-- begin Stored records --

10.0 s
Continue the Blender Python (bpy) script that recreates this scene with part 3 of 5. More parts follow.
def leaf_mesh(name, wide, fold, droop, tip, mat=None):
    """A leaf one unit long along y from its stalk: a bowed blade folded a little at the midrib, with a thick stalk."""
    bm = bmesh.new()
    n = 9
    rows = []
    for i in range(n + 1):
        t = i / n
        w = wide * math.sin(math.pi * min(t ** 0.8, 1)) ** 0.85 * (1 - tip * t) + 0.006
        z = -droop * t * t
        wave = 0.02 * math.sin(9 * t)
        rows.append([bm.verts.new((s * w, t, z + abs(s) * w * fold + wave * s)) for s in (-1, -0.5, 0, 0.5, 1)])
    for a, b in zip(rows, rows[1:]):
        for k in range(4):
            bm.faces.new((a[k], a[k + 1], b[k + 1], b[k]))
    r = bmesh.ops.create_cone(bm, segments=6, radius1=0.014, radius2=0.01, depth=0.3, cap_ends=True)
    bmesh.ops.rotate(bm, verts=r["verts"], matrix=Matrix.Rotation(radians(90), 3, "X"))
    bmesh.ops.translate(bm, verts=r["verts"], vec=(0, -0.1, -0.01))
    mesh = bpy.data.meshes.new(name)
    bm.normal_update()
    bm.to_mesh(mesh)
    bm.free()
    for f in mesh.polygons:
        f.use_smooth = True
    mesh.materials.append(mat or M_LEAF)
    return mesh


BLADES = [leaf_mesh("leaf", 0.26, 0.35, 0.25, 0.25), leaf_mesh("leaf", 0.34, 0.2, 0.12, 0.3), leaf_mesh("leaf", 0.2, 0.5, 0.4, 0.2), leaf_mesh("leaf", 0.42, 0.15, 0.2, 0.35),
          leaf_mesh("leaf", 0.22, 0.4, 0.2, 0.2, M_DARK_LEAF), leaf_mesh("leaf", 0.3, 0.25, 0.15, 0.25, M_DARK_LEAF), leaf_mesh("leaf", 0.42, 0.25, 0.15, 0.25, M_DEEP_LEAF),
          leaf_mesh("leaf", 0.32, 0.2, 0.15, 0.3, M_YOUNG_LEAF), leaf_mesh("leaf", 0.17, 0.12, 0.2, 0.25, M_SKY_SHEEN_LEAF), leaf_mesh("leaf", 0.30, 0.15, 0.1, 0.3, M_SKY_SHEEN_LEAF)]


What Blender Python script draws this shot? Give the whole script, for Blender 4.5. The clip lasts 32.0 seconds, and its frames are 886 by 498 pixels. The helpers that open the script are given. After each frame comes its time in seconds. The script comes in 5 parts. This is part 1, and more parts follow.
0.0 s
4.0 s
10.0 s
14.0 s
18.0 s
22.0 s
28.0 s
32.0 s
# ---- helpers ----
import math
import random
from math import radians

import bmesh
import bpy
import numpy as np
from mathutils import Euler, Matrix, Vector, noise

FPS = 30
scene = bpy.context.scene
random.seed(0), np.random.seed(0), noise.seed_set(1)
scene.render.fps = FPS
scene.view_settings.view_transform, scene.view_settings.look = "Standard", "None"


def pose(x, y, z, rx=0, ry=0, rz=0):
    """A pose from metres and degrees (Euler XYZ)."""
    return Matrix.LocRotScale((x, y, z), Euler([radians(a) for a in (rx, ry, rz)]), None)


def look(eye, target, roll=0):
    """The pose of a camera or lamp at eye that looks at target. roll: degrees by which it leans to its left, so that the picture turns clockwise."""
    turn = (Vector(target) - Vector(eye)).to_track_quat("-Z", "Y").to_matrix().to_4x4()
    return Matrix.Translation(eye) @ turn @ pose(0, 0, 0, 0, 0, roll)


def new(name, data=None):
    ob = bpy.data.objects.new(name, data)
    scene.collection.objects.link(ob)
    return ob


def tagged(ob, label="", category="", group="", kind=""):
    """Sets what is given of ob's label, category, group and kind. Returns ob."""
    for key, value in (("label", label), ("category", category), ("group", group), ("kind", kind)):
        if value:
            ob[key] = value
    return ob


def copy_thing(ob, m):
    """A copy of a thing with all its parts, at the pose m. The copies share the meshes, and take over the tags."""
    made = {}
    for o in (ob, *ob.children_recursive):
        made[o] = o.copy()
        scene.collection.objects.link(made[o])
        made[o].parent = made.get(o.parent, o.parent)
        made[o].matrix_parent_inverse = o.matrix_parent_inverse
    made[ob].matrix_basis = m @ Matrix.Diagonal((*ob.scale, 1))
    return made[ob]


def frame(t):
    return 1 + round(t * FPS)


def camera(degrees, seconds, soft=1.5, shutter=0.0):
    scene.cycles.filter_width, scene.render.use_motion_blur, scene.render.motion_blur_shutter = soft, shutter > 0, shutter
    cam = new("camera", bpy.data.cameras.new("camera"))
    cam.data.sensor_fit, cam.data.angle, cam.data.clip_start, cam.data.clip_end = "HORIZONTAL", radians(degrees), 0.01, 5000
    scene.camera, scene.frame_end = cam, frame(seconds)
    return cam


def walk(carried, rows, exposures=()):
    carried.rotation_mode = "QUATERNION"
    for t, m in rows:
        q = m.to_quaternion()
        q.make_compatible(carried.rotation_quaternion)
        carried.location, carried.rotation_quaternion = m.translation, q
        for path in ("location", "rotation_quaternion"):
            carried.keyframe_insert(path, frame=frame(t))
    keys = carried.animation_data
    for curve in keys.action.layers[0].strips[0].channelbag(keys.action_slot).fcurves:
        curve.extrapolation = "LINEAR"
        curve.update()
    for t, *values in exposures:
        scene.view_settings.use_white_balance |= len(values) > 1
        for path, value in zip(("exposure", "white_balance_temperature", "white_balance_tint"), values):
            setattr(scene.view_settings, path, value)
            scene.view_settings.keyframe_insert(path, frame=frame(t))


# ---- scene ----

-- end Stored records --

Task brief. In the listing above, find the line containing "q = m.to_quaternion()", then reproduce it and each line after it through the end, exactly and with nothing added.

Response for this exercise.
        q = m.to_quaternion()
        q.make_compatible(carried.rotation_quaternion)
        carried.location, carried.rotation_quaternion = m.translation, q
        for path in ("location", "rotation_quaternion"):
            carried.keyframe_insert(path, frame=frame(t))
    keys = carried.animation_data
    for curve in keys.action.layers[0].strips[0].channelbag(keys.action_slot).fcurves:
        curve.extrapolation = "LINEAR"
        curve.update()
    for t, *values in exposures:
        scene.view_settings.use_white_balance |= len(values) > 1
        for path, value in zip(("exposure", "white_balance_temperature", "white_balance_tint"), values):
            setattr(scene.view_settings, path, value)
            scene.view_settings.keyframe_insert(path, frame=frame(t))


# ---- scene ----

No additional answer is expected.